Problem to work on:
Exactly repeat the material, dropping only the pictures.

Collected material:

----------------

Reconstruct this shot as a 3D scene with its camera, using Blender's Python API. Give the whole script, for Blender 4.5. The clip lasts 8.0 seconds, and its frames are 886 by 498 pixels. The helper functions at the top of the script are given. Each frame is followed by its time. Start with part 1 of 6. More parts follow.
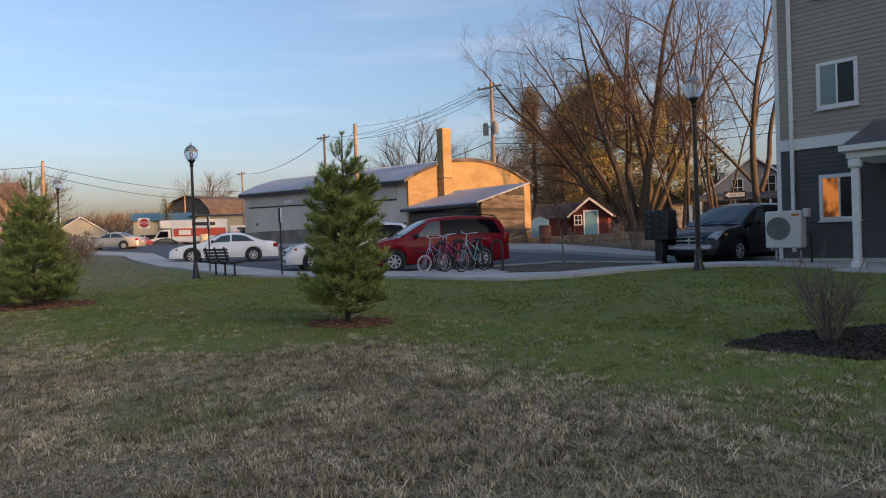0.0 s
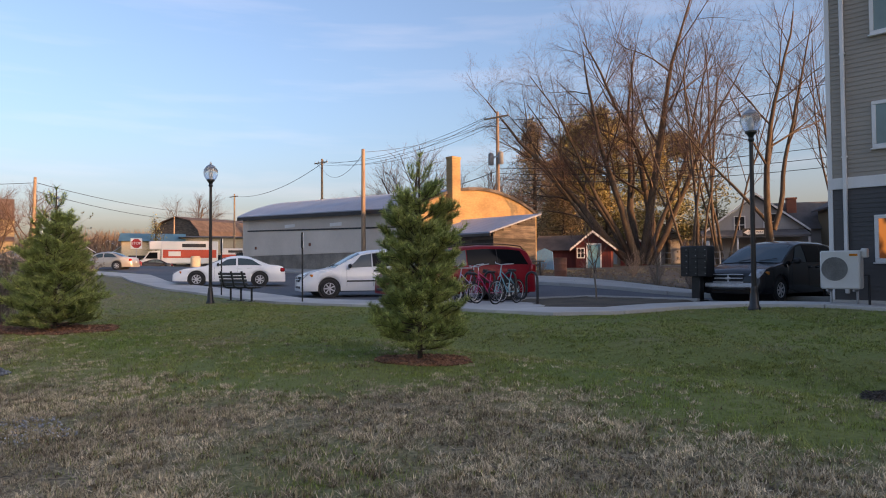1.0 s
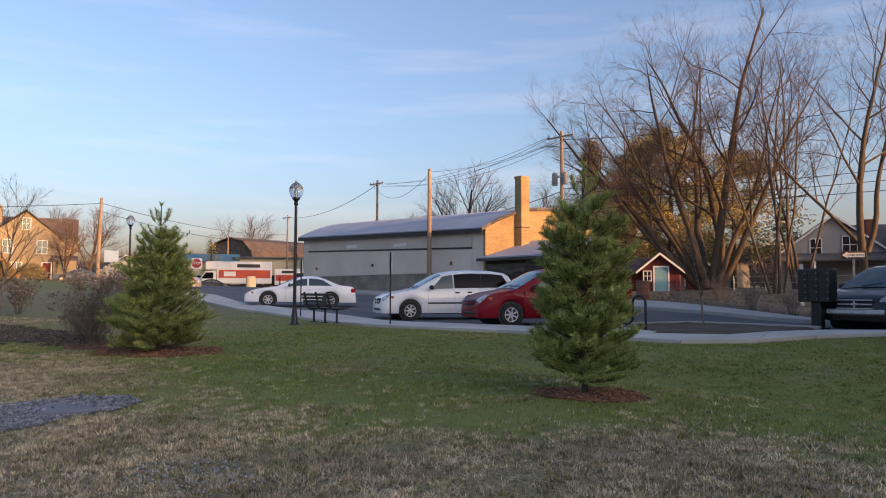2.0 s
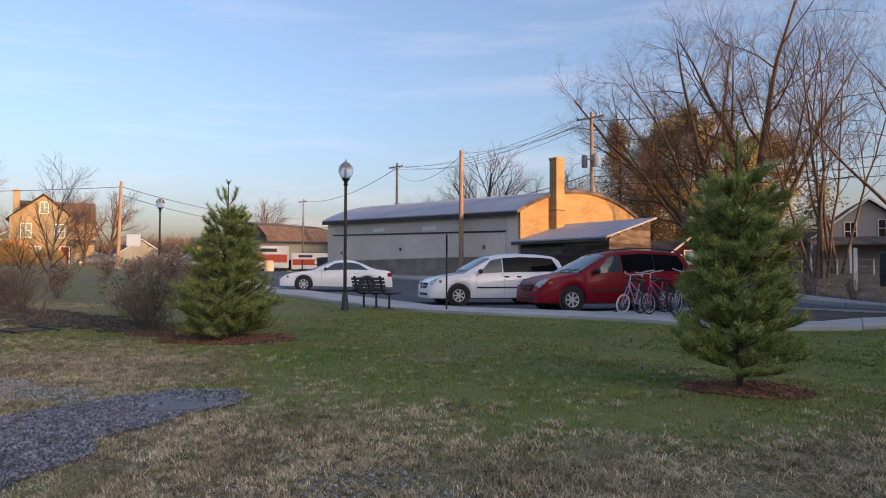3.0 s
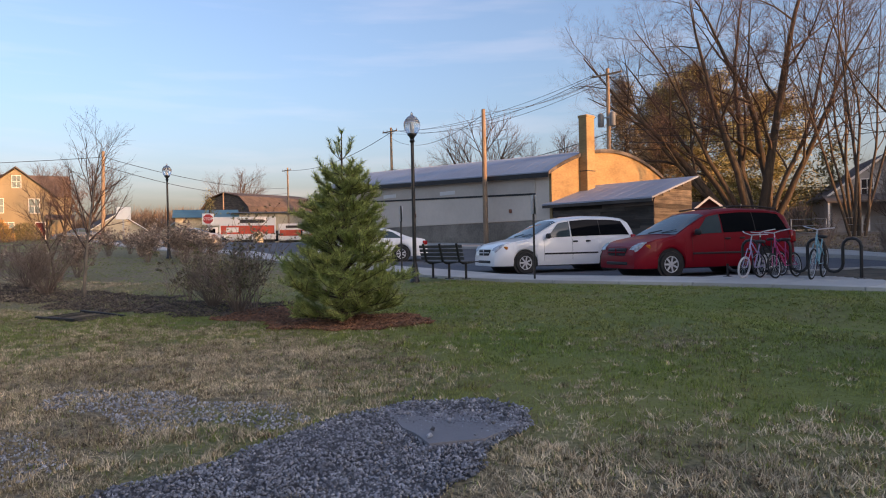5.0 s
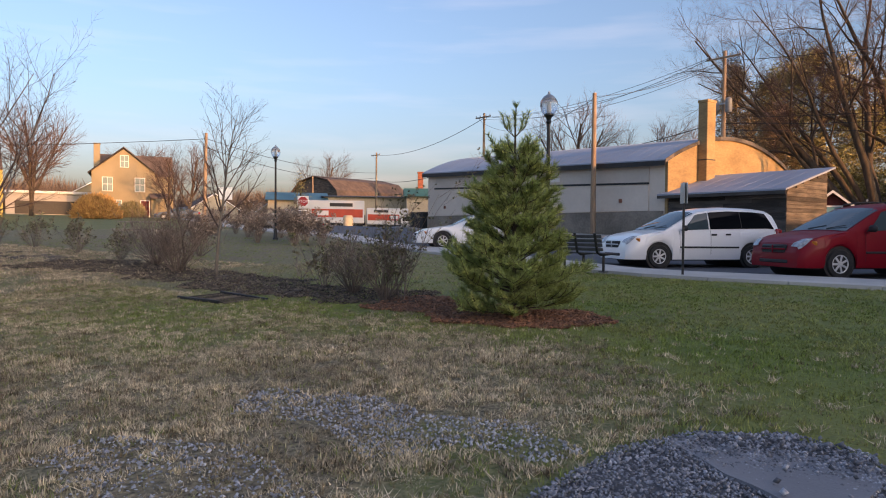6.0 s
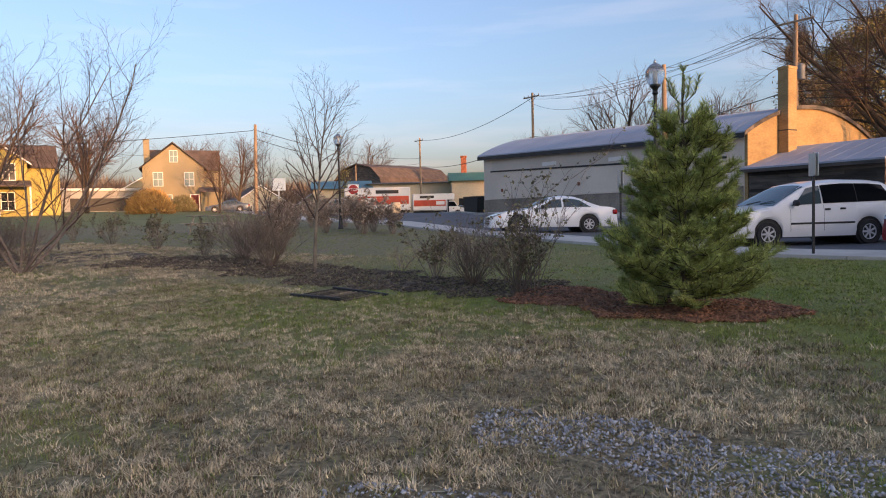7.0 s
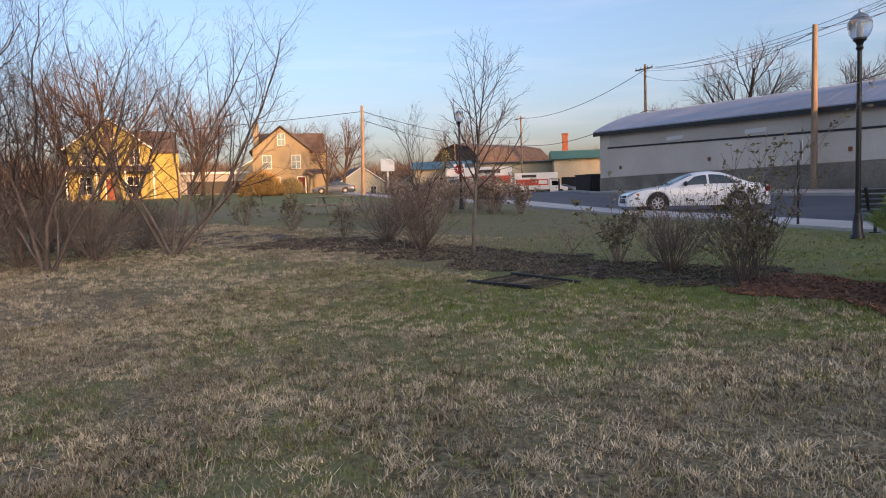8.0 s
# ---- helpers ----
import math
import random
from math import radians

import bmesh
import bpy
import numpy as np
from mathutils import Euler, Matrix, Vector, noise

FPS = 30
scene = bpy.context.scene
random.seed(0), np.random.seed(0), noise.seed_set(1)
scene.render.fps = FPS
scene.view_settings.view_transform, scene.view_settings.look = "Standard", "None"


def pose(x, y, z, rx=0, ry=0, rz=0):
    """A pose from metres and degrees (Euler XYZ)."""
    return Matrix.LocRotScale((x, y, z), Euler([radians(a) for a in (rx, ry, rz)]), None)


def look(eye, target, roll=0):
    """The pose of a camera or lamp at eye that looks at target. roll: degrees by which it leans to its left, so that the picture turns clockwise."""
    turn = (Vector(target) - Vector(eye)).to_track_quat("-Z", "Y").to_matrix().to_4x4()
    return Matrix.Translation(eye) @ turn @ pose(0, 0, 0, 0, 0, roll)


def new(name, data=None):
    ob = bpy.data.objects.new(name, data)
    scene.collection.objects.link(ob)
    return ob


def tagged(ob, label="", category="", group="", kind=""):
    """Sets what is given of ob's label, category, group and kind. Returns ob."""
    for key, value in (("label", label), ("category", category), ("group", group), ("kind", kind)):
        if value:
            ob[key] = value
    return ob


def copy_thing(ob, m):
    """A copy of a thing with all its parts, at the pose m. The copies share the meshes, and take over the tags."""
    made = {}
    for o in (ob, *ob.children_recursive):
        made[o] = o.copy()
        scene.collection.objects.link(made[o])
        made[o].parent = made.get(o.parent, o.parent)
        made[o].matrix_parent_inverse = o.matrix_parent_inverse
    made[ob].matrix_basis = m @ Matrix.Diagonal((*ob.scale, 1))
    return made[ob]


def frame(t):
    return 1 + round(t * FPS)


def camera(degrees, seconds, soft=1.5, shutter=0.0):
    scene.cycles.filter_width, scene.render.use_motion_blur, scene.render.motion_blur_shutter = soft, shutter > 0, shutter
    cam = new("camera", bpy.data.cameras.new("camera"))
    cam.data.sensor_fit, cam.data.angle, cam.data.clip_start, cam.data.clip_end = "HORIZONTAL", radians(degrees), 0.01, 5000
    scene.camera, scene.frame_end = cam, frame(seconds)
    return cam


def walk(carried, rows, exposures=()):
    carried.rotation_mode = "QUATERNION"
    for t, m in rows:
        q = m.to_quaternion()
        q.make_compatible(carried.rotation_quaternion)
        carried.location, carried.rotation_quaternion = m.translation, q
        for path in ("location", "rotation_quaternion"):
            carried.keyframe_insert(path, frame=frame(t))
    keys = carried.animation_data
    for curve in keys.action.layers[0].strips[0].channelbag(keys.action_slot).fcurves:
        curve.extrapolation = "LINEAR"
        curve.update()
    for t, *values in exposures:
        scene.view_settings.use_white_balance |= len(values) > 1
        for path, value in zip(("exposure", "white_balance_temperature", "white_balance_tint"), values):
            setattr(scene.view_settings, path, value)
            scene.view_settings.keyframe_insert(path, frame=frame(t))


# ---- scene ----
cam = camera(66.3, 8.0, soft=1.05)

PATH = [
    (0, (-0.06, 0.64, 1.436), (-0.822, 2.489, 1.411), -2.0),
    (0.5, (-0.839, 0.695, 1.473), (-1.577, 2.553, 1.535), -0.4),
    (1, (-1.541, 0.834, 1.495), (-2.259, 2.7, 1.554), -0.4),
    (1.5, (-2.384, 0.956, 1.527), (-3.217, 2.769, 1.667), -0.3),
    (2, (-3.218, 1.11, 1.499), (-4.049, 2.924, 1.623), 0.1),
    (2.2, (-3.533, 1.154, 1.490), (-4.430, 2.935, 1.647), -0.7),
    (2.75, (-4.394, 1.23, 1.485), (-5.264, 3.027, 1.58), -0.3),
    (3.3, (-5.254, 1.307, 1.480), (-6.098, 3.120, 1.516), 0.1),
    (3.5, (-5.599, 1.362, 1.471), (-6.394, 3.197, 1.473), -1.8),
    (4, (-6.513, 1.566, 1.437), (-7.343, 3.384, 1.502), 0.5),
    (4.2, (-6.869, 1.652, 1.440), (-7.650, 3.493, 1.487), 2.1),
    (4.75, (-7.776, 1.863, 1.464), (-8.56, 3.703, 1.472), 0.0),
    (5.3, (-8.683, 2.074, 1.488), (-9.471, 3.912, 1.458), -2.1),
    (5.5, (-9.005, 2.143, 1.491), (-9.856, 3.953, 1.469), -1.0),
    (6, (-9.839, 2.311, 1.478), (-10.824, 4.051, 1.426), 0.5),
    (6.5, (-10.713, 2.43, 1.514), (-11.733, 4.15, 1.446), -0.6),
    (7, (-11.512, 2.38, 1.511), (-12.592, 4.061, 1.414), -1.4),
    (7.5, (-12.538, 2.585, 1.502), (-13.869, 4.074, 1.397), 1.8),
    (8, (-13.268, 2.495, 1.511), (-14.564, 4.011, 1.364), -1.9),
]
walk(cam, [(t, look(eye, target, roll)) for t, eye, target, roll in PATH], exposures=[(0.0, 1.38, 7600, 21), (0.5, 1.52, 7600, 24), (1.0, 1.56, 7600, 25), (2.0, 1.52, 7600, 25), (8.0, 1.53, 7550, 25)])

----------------

Written answer:
Reconstruct this shot as a 3D scene with its camera, using Blender's Python API. Give the whole script, for Blender 4.5. The clip lasts 8.0 seconds, and its frames are 886 by 498 pixels. The helper functions at the top of the script are given. Each frame is followed by its time. Start with part 1 of 6. More parts follow.
0.0 s
1.0 s
2.0 s
3.0 s
5.0 s
6.0 s
7.0 s
8.0 s
# ---- helpers ----
import math
import random
from math import radians

import bmesh
import bpy
import numpy as np
from mathutils import Euler, Matrix, Vector, noise

FPS = 30
scene = bpy.context.scene
random.seed(0), np.random.seed(0), noise.seed_set(1)
scene.render.fps = FPS
scene.view_settings.view_transform, scene.view_settings.look = "Standard", "None"


def pose(x, y, z, rx=0, ry=0, rz=0):
    """A pose from metres and degrees (Euler XYZ)."""
    return Matrix.LocRotScale((x, y, z), Euler([radians(a) for a in (rx, ry, rz)]), None)


def look(eye, target, roll=0):
    """The pose of a camera or lamp at eye that looks at target. roll: degrees by which it leans to its left, so that the picture turns clockwise."""
    turn = (Vector(target) - Vector(eye)).to_track_quat("-Z", "Y").to_matrix().to_4x4()
    return Matrix.Translation(eye) @ turn @ pose(0, 0, 0, 0, 0, roll)


def new(name, data=None):
    ob = bpy.data.objects.new(name, data)
    scene.collection.objects.link(ob)
    return ob


def tagged(ob, label="", category="", group="", kind=""):
    """Sets what is given of ob's label, category, group and kind. Returns ob."""
    for key, value in (("label", label), ("category", category), ("group", group), ("kind", kind)):
        if value:
            ob[key] = value
    return ob


def copy_thing(ob, m):
    """A copy of a thing with all its parts, at the pose m. The copies share the meshes, and take over the tags."""
    made = {}
    for o in (ob, *ob.children_recursive):
        made[o] = o.copy()
        scene.collection.objects.link(made[o])
        made[o].parent = made.get(o.parent, o.parent)
        made[o].matrix_parent_inverse = o.matrix_parent_inverse
    made[ob].matrix_basis = m @ Matrix.Diagonal((*ob.scale, 1))
    return made[ob]


def frame(t):
    return 1 + round(t * FPS)


def camera(degrees, seconds, soft=1.5, shutter=0.0):
    scene.cycles.filter_width, scene.render.use_motion_blur, scene.render.motion_blur_shutter = soft, shutter > 0, shutter
    cam = new("camera", bpy.data.cameras.new("camera"))
    cam.data.sensor_fit, cam.data.angle, cam.data.clip_start, cam.data.clip_end = "HORIZONTAL", radians(degrees), 0.01, 5000
    scene.camera, scene.frame_end = cam, frame(seconds)
    return cam


def walk(carried, rows, exposures=()):
    carried.rotation_mode = "QUATERNION"
    for t, m in rows:
        q = m.to_quaternion()
        q.make_compatible(carried.rotation_quaternion)
        carried.location, carried.rotation_quaternion = m.translation, q
        for path in ("location", "rotation_quaternion"):
            carried.keyframe_insert(path, frame=frame(t))
    keys = carried.animation_data
    for curve in keys.action.layers[0].strips[0].channelbag(keys.action_slot).fcurves:
        curve.extrapolation = "LINEAR"
        curve.update()
    for t, *values in exposures:
        scene.view_settings.use_white_balance |= len(values) > 1
        for path, value in zip(("exposure", "white_balance_temperature", "white_balance_tint"), values):
            setattr(scene.view_settings, path, value)
            scene.view_settings.keyframe_insert(path, frame=frame(t))


# ---- scene ----
cam = camera(66.3, 8.0, soft=1.05)

PATH = [
    (0, (-0.06, 0.64, 1.436), (-0.822, 2.489, 1.411), -2.0),
    (0.5, (-0.839, 0.695, 1.473), (-1.577, 2.553, 1.535), -0.4),
    (1, (-1.541, 0.834, 1.495), (-2.259, 2.7, 1.554), -0.4),
    (1.5, (-2.384, 0.956, 1.527), (-3.217, 2.769, 1.667), -0.3),
    (2, (-3.218, 1.11, 1.499), (-4.049, 2.924, 1.623), 0.1),
    (2.2, (-3.533, 1.154, 1.490), (-4.430, 2.935, 1.647), -0.7),
    (2.75, (-4.394, 1.23, 1.485), (-5.264, 3.027, 1.58), -0.3),
    (3.3, (-5.254, 1.307, 1.480), (-6.098, 3.120, 1.516), 0.1),
    (3.5, (-5.599, 1.362, 1.471), (-6.394, 3.197, 1.473), -1.8),
    (4, (-6.513, 1.566, 1.437), (-7.343, 3.384, 1.502), 0.5),
    (4.2, (-6.869, 1.652, 1.440), (-7.650, 3.493, 1.487), 2.1),
    (4.75, (-7.776, 1.863, 1.464), (-8.56, 3.703, 1.472), 0.0),
    (5.3, (-8.683, 2.074, 1.488), (-9.471, 3.912, 1.458), -2.1),
    (5.5, (-9.005, 2.143, 1.491), (-9.856, 3.953, 1.469), -1.0),
    (6, (-9.839, 2.311, 1.478), (-10.824, 4.051, 1.426), 0.5),
    (6.5, (-10.713, 2.43, 1.514), (-11.733, 4.15, 1.446), -0.6),
    (7, (-11.512, 2.38, 1.511), (-12.592, 4.061, 1.414), -1.4),
    (7.5, (-12.538, 2.585, 1.502), (-13.869, 4.074, 1.397), 1.8),
    (8, (-13.268, 2.495, 1.511), (-14.564, 4.011, 1.364), -1.9),
]
walk(cam, [(t, look(eye, target, roll)) for t, eye, target, roll in PATH], exposures=[(0.0, 1.38, 7600, 21), (0.5, 1.52, 7600, 24), (1.0, 1.56, 7600, 25), (2.0, 1.52, 7600, 25), (8.0, 1.53, 7550, 25)])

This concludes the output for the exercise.